When the Boston Early Music Festival needed advice on how to revive the French baroque opera “Le Carnaval de Venise” for its 2017 season, the artistic directors turned to Cornell musicologist Rebecca Harris-Warrick.
For the past 15 years, Harris-Warrick has been combing through dozens of French baroque opera scores and librettos to learn how they were originally staged and what the dancing built into each act of every opera contributed. Through the research for her new book, “Dance and Drama in French Baroque Opera: A History,” published in December, she determined that André Campra, composer of “Le Carnaval de Venise,” integrated dances into the storyline in innovative ways that gave him greater scope to exercise his musical imagination.
“It's a thrill when I get to see research of mine being put into practice," said Harris-Warrick, the musicological adviser for the production, who will give talks before each opera performance during the festival, June 11-18.
A flutist, Harris-Warrick began playing baroque music as a teenager and was introduced to the repertoire of French composers when she received a Fulbright Scholarship to teach English at a high school in Nice, France, after graduating from Brandeis University. While taking courses that year at the local conservatory, she decided she wanted to study music rather than aim for a career teaching high school.
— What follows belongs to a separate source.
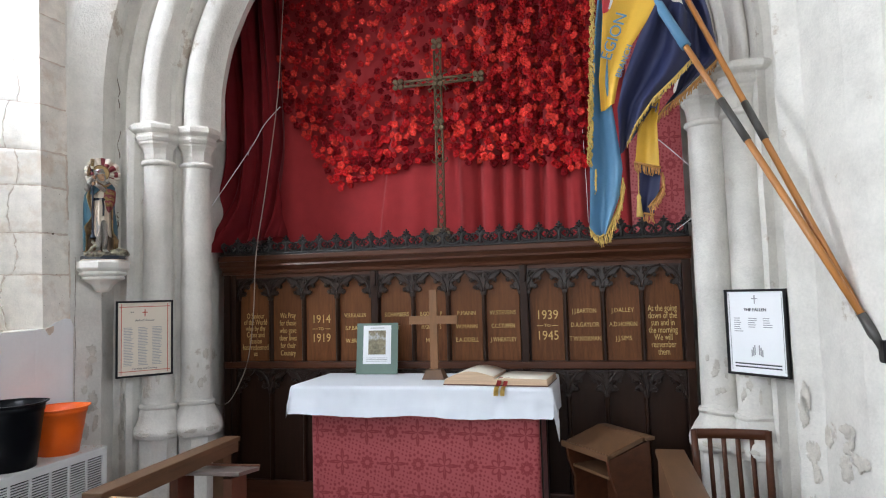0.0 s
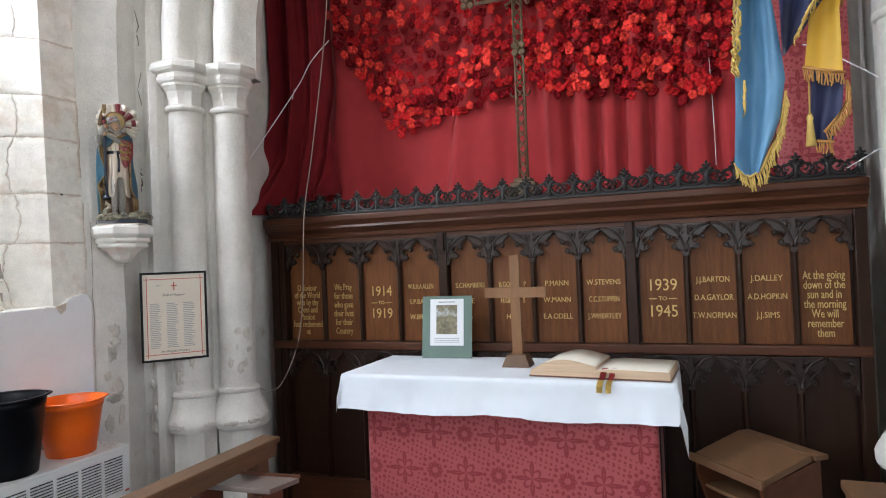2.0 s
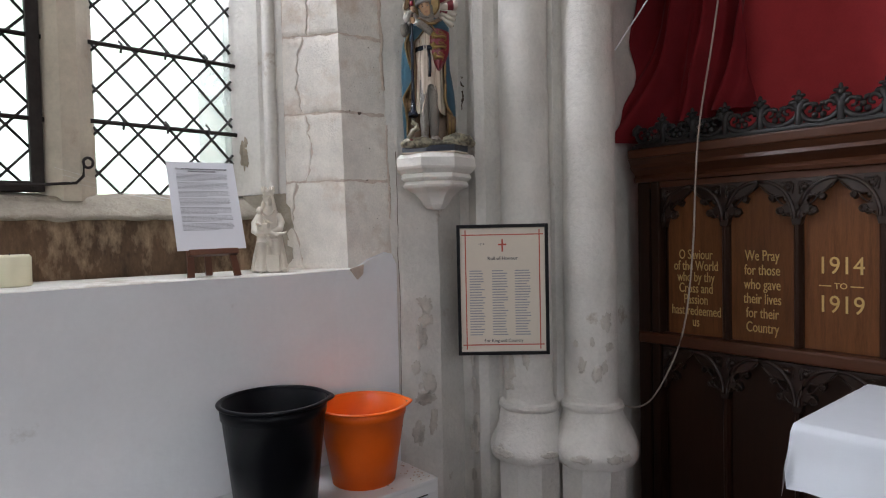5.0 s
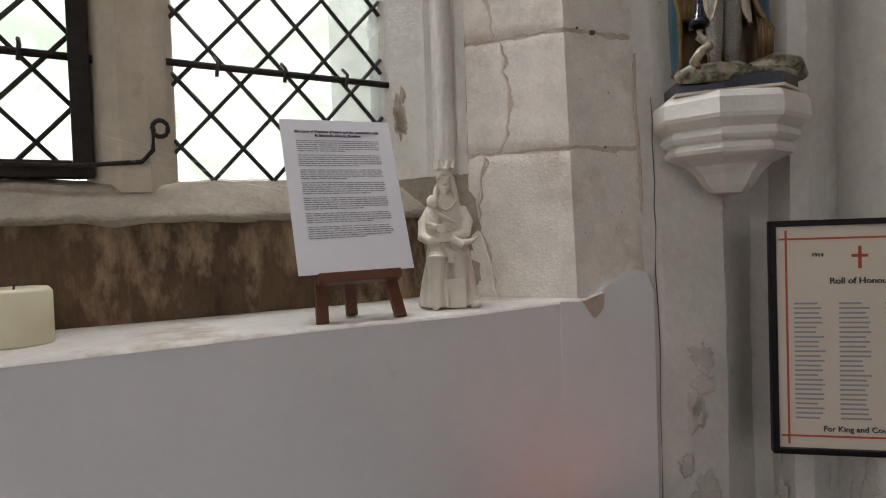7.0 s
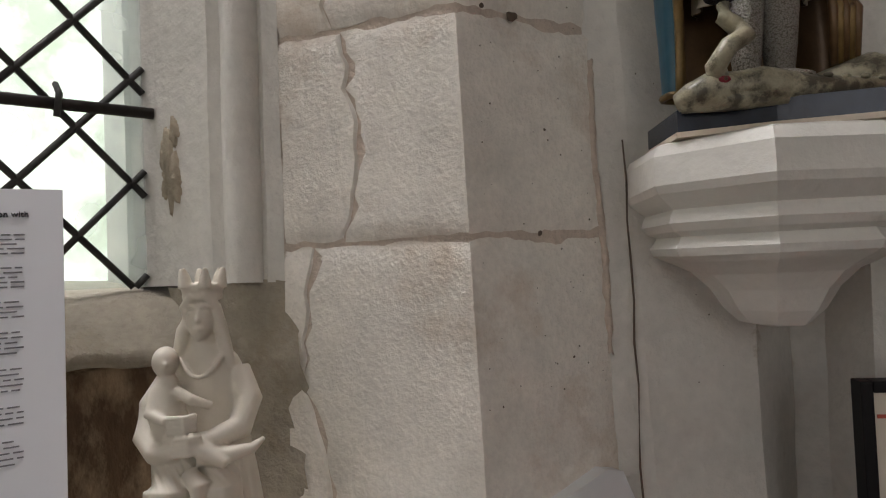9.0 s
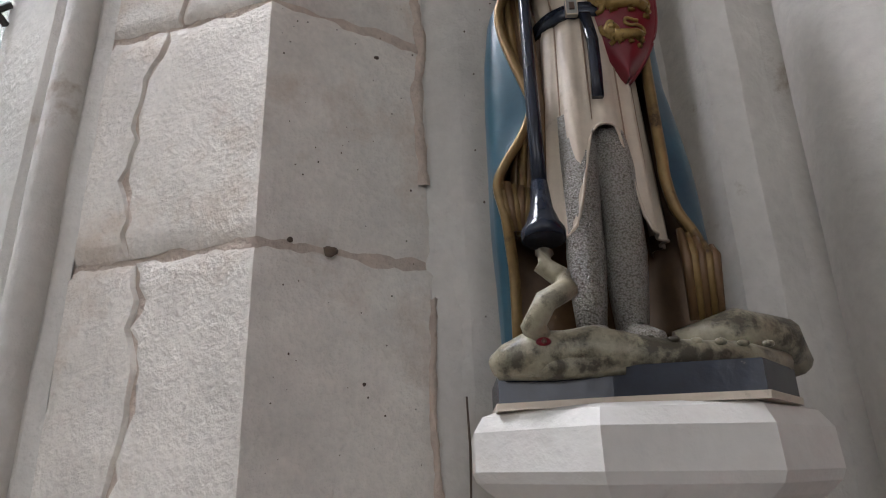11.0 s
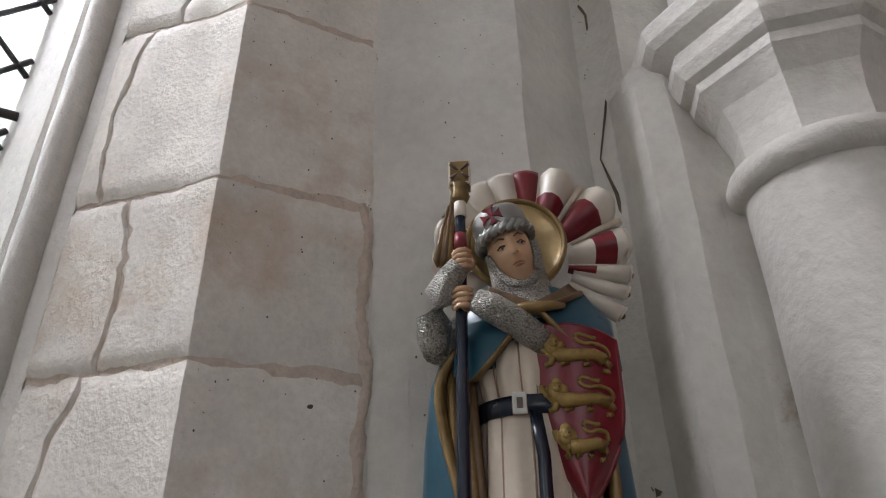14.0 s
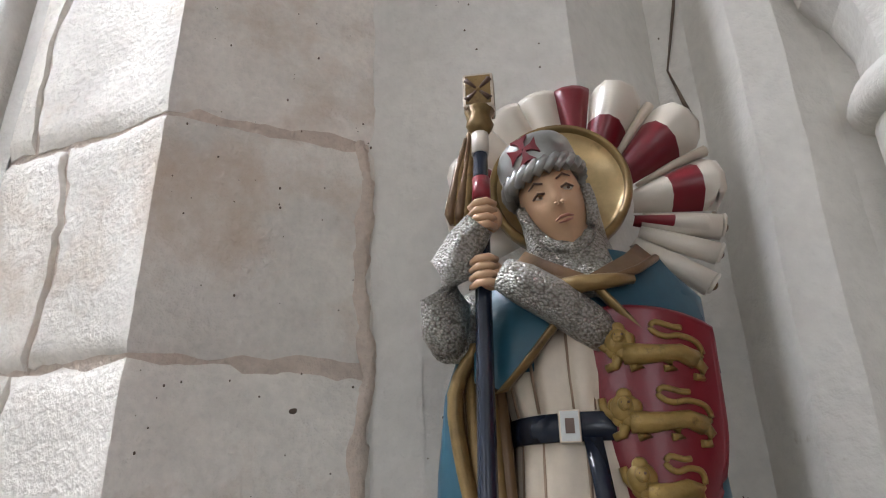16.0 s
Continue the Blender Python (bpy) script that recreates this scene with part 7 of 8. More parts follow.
    bmesh.ops.recalc_face_normals(bm, faces=bm.faces)
    ob = solid("mother_and_child_statuette", bm, IVORY, "ivory resin seated mother and child statuette on the ledge", "statue")
    fuse = ob.modifiers.new("fuse", "REMESH")
    fuse.mode, fuse.voxel_size, fuse.use_smooth_shade = "VOXEL", 0.0013, True
    soft = ob.modifiers.new("soften", "SMOOTH")
    soft.factor, soft.iterations = 0.5, 4
    return ob


statuette()

easel = thing("table_easel", (-2.30, 3.29, SH), "small red-brown wooden table easel on the window ledge", "easel")
PA, PB = Vector((-2.252, 3.183, 1.408)), Vector((-2.242, 3.388, 1.410))
UPV = (Vector((-2.356, 3.188, 1.690)) - PA).normalized()
SIDE = (PB - PA).normalized()
FWD = SIDE.cross(UPV).normalized()
if FWD.x < 0:
    FWD = -FWD
EM = Matrix((SIDE, -FWD, UPV)).transposed().to_4x4()
EM.translation = PA


def leg(p, q, w):
    bm = bmesh.new()
    p, q = Vector(p), Vector(q)
    s = SIDE * w
    t = FWD * 0.006
    rings(bm, [[c + s + t, c - s + t, c - s - t, c + s - t] for c in (p, q)])
    for f in bm.faces:
        f.smooth = False
    part("leg", bm, EASELWOOD, easel)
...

Harris-Warrick learned to play baroque flute while at Stanford University and began taking medieval, Renaissance and baroque dance classes, required for her doctoral degree in early music performance practice. She and her husband, Ronald Harris-Warrick, a neurobiologist also doing graduate work at Stanford, joined other students who were reconstructing baroque dances from notated scores.
Her interest in dance also was sparked by a chance discovery during research in a Paris library a year before joining the Cornell faculty. Harris-Warrick came across a card catalogue entry on an unknown dance notation system, encoding the movements of singers and dancers in a comic mascarade by court composer André Danican Philidor. This discovery led to a book co-authored with Carol G. Marsh, “Musical Theatre at the Court of Louis XIV: Le Mariage de la Grosse Cathos.”
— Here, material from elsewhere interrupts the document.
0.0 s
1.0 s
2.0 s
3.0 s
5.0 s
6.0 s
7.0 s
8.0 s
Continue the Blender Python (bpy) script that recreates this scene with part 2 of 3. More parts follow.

Dance remains a central theme in her latest book, which chronicles French baroque opera from the birth in 1672 of the Académie Royale de Musique (the Paris Opera) until 1735, just after Jean-Philippe Rameau composed his first opera for that theater. Harris-Warrick argues that dance played an essential role in giving each operatic drama its meaning, and that composers and librettists consciously designed the danced divertissements with an overall concept in mind.
“Most musicologists would say this dancing is purely decoration and has nothing to do with the opera,” she said. “That was the attitude a lot of people had, but it’s simply not true.”
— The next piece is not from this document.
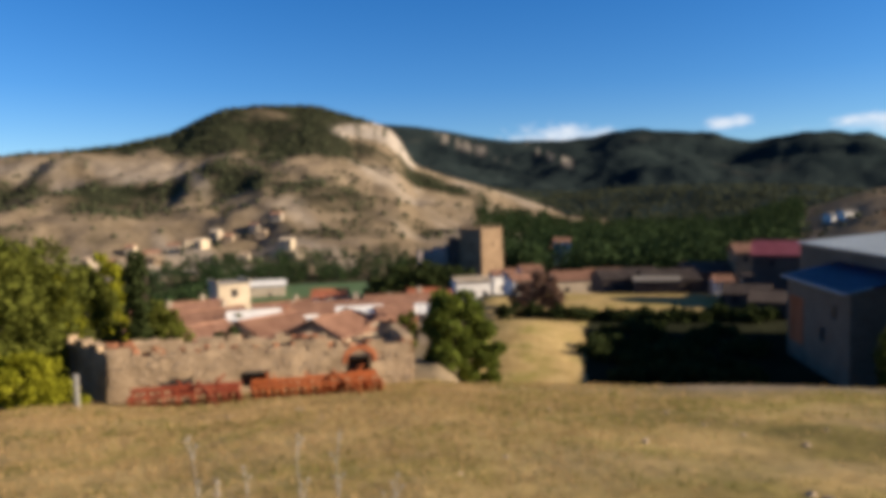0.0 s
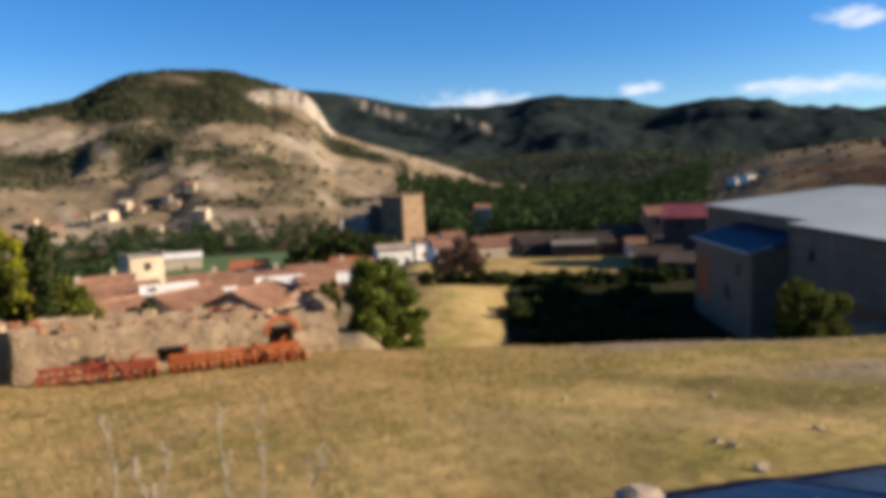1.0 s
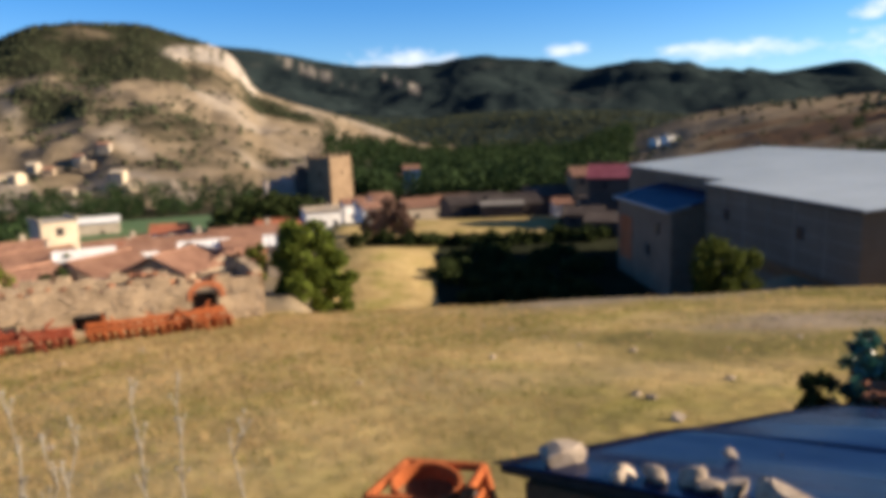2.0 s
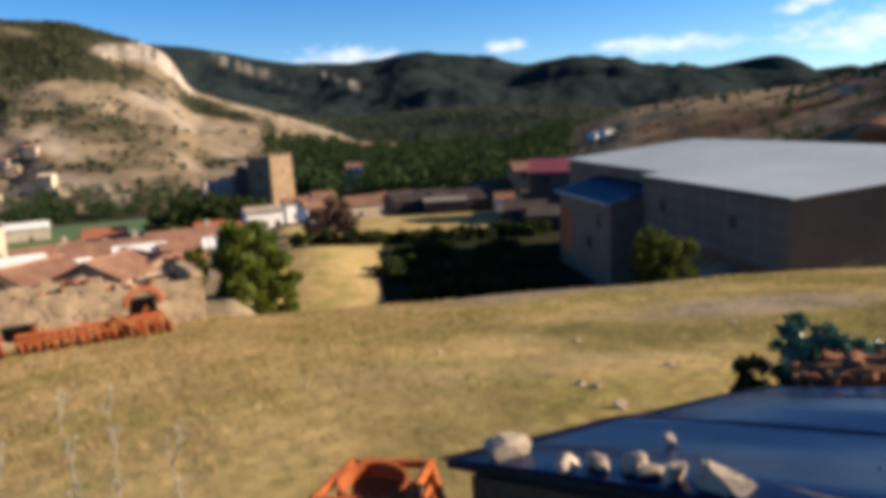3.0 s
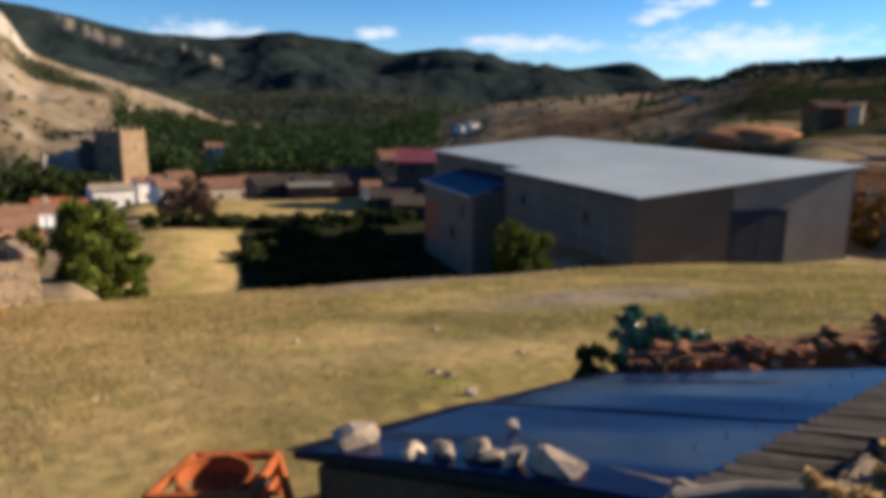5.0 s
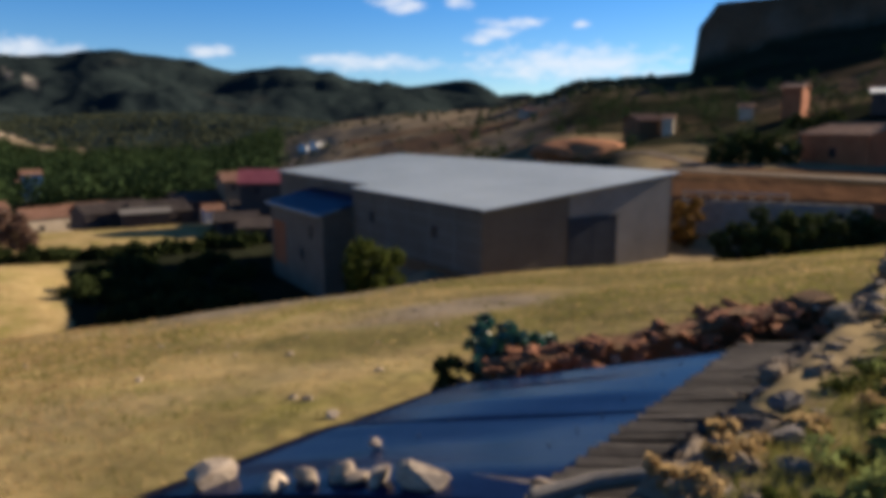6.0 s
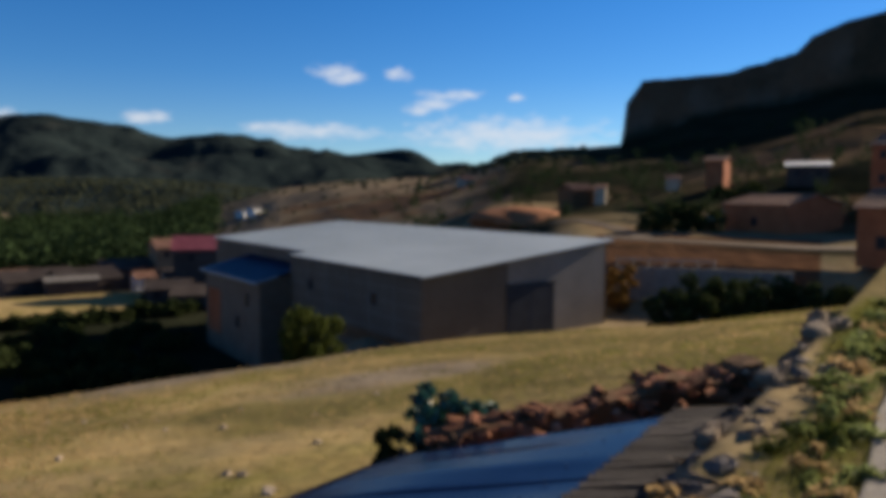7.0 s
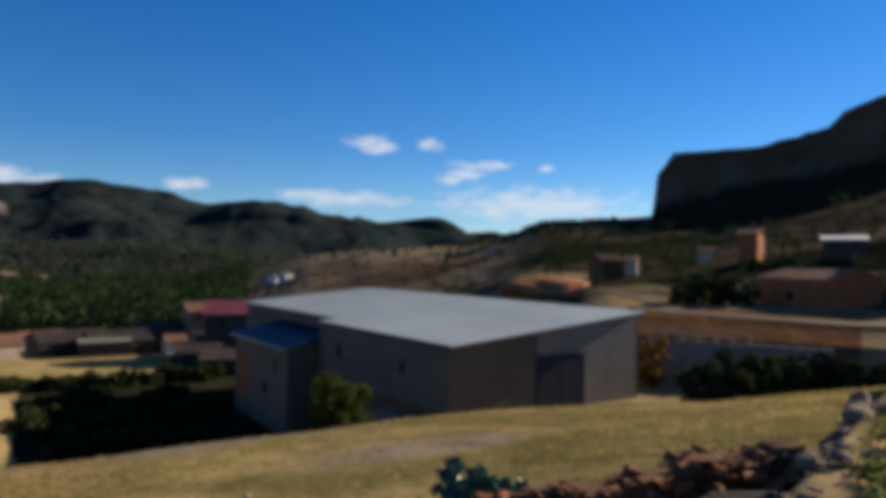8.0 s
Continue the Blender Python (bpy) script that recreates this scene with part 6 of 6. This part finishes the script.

Dance historians have also tended to look down on dance within operas, she said, because they felt it had little aesthetic value if it did not stand alone. Yet she notes that since dance comprises about 25 percent of the performance time in French opera in the 18th century, it should not be ignored.
“Even if people aren’t going to perform opera in this period but are just going to think about it, it doesn't make sense to me that they just think about the parts that are sung and leave out the parts that are danced,” she said. “Not only that, the music for the parts that are danced is beautiful – it’s often the very best music in the opera.”
Sherrie Negrea is a freelance writer.